[Clips as scene scripts]

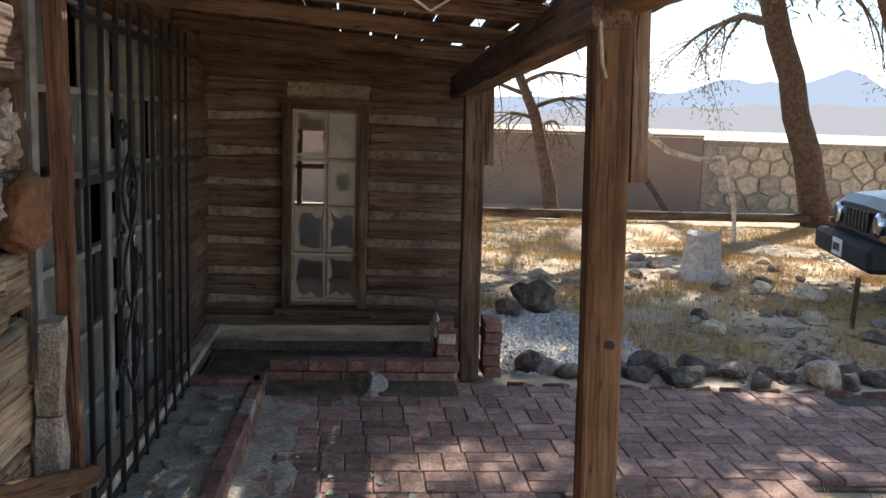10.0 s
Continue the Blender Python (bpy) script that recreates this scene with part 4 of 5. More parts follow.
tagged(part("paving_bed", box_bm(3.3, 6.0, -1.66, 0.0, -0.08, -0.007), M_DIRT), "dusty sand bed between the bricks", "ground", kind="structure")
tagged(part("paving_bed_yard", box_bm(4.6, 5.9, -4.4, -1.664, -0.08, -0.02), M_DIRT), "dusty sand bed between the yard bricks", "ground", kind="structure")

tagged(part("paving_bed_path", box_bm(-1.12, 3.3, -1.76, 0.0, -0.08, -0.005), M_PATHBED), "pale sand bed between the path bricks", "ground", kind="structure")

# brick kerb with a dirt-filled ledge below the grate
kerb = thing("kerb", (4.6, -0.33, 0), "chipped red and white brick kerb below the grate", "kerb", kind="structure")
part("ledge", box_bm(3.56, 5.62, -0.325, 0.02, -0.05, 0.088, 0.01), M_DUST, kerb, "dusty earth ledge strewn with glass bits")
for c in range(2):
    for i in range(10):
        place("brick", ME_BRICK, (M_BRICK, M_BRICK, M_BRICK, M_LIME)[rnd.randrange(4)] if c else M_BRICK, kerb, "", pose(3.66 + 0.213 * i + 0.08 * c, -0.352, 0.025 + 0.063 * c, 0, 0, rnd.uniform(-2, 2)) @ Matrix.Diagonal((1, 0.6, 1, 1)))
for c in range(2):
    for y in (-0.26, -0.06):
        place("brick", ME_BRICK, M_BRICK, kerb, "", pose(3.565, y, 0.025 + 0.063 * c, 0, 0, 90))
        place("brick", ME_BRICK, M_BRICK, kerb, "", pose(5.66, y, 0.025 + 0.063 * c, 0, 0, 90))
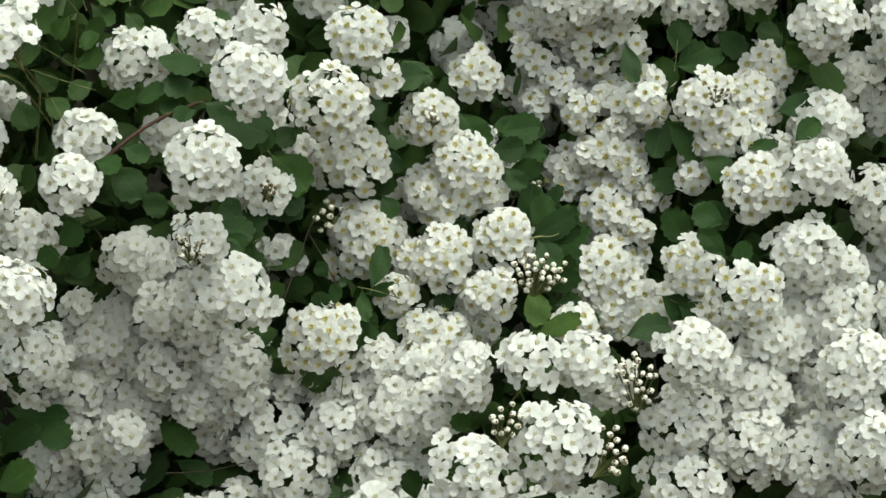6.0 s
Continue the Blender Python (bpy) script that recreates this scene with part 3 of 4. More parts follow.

Instruction:
Answer only with how many lines in the records include "this".

The output:
2